D’autant que le point de friction principal entre l’UNCAM et les médecins libéraux persiste et s’aggrave : l’inflation continue de grignoter nos revenus, et cette évolution s’accentue ! puisque les AGA affichent une baisse historique de 7% des bénéfices pour 2022 pour les généralistes, dans le même temps que l’inflation est de 5,2%, et est évaluée à 5,6% pour 2023 ! Donc une baisse de pouvoir d’achat, d’investissement et d’embauche de 12%, rien que pour l’année 2022.

Rappelez-vous aussi : le 1er février 2023, lors de la 4e bilatérale, l’UNCAM a sorti de son chapeau des chiffres assez hallucinants sur l’évolution des revenus des médecins libéraux, pour afficher une progression des honoraires supérieure à l’inflation. Et donc l’absence de nécessité de réévaluation. Je remets ces graphiques :

Le problème est que l’UNCAM ne nous a pas donné ses sources. M. Fatôme et Mme Cazeneuve m’avaient pourtant promis de me les fournir, mais ce « détail » leur est manifestement sorti de l’esprit.

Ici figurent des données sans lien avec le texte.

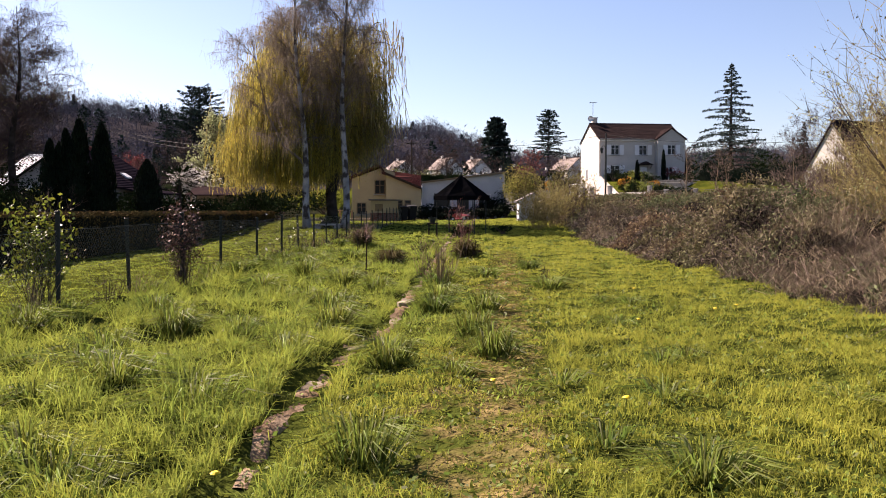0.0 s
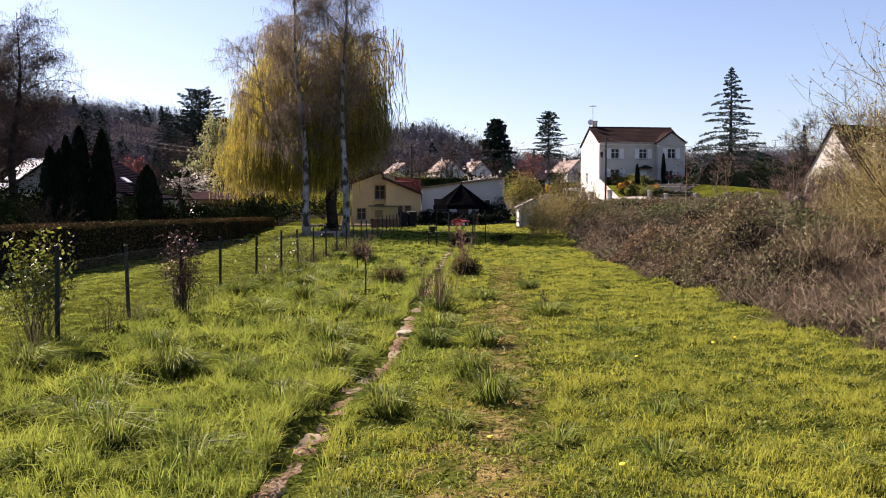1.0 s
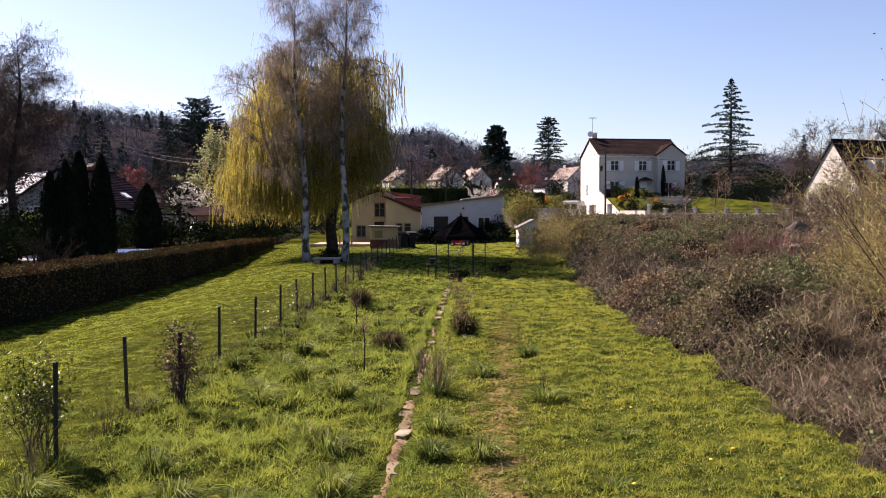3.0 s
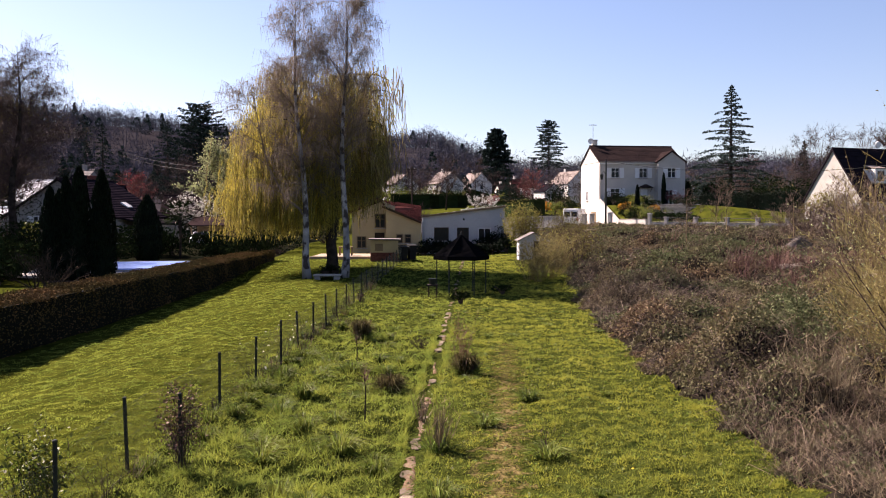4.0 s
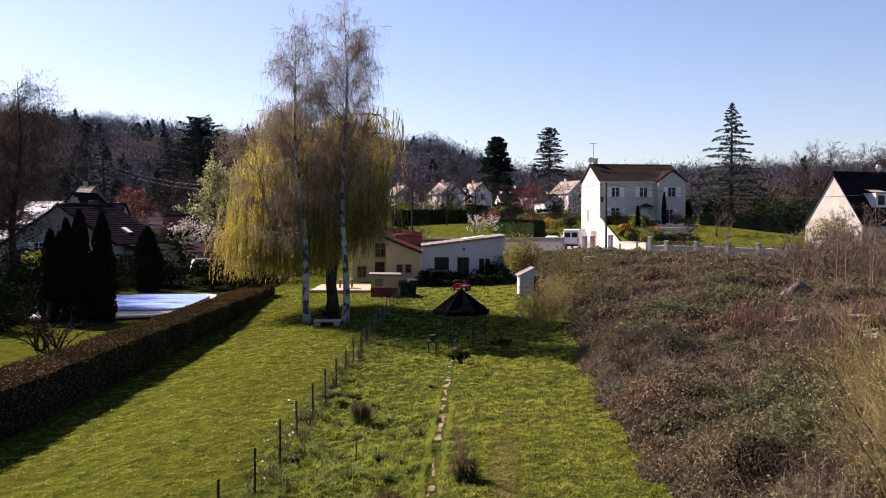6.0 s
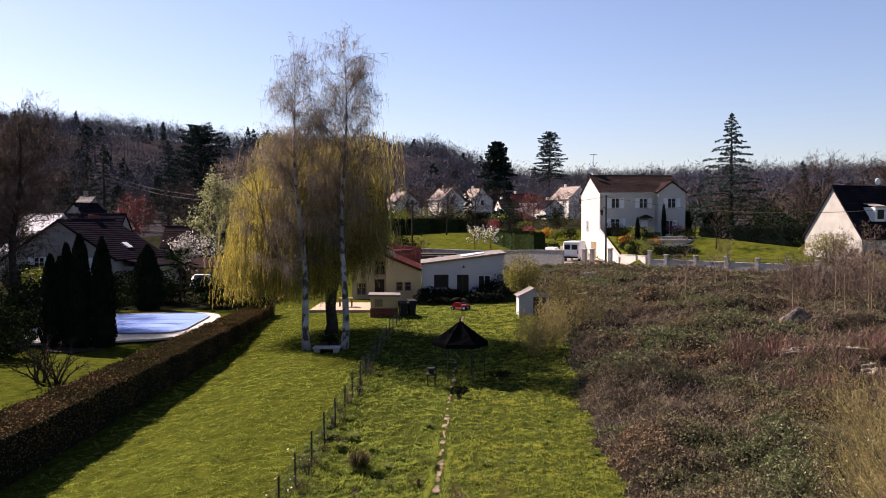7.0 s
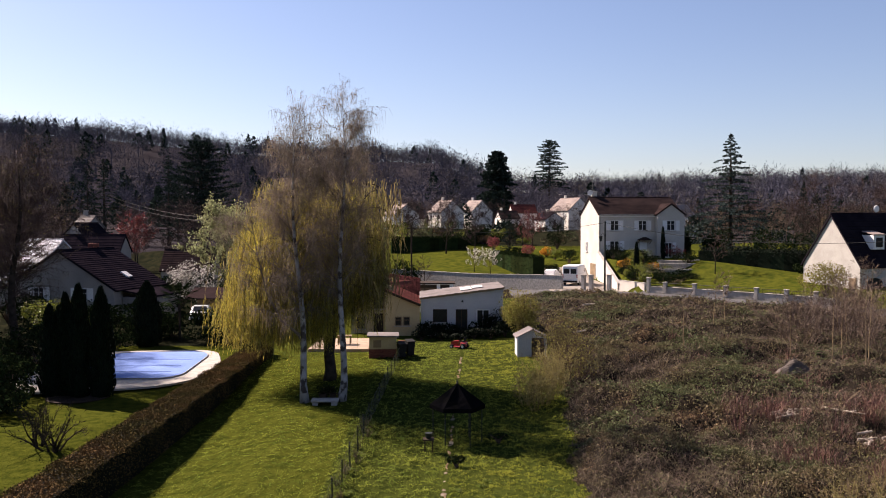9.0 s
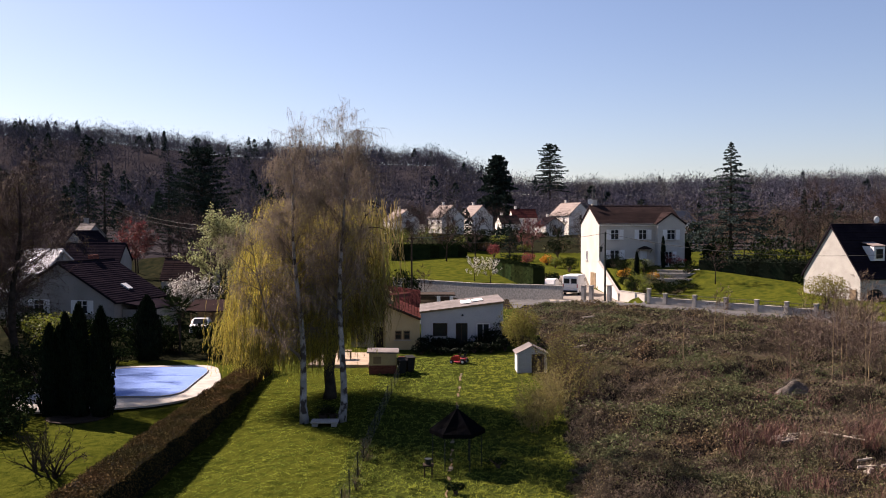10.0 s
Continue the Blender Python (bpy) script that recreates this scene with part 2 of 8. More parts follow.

Je suis donc allé chercher des sources indépendantes (donc ni l’UNCAM, ni la CARMF, ni les AGA). Et là surprise, la DREES (Direction de la recherche, des études, de l’évaluation et des statistiques, qui dépend de l’INSEE) ne nous dit pas du tout la même chose dans son rapport sur les dépenses de santé 2021 !

Page 40 on y trouve ce tableau très intéressant :

On y voit en particulier que les honoraires totaux des généralistes n’ont progressé que de 3,5 % entre 2016 et 2021 (14% sur le graphique de l’UNCAM), que les honoraires proprement dits ont même diminué de 9,5 % depuis 2016 et que le maintien n’est assuré que parce que les forfaits ont été multipliés par 3,4 depuis 2016 et par 6,3 depuis 2011 !!

D’autant qu’on peut aussi penser que l’embellie de 2021 était due en grande partie aux actes dérogatoires (vaccinations, C2, puis C1,7 pour les tests antigéniques, majoration MIS pour les prises en charges COVID, cotation C1,74 …) et à la baisse des cotisations CARMF et URSSAF en raison du très mauvais résultat 2020.

Et si les spécialistes s’en sortent mieux, c’est uniquement parce que plus de la moitié d’entre eux est en secteur II et peut donc augmenter ses honoraires.

On peut d’ailleurs voir là un des effets pervers de la non-communication des documents de négociation par l’UNCAM avant les séances, puisqu’on ne peut pas préparer efficacement les réunions. En plus du fait d’être une insulte quant à l’intégrité des négociateurs accusés de faire fuiter les documents AVANT les séances, cette attitude nous maintient dans un état d’infériorité, donc de dépendance, et ne nous permet pas de négocier à égalité avec l’UNCAM.

Car les médecins continuent à travailler beaucoup (plus que les cadres au forfait), et voient plus de patients.

 

Il est donc urgent de prendre en compte tous ces éléments pour reprendre les négociations. De vraies négociations menées dans un climat de respect mutuel, et prenant en compte les aspirations de la profession.

Profession qui dans son ensemble est en manque de reconnaissance de son investissement et de son épuisement. 

Nous demandons solennellement à M. Aurélien Rousseau, nouveau Ministre de la Santé, de tendre la main aux libéraux pour remettre en route le processus conventionnel et sommes toujours prêts à faire part de nos propositions.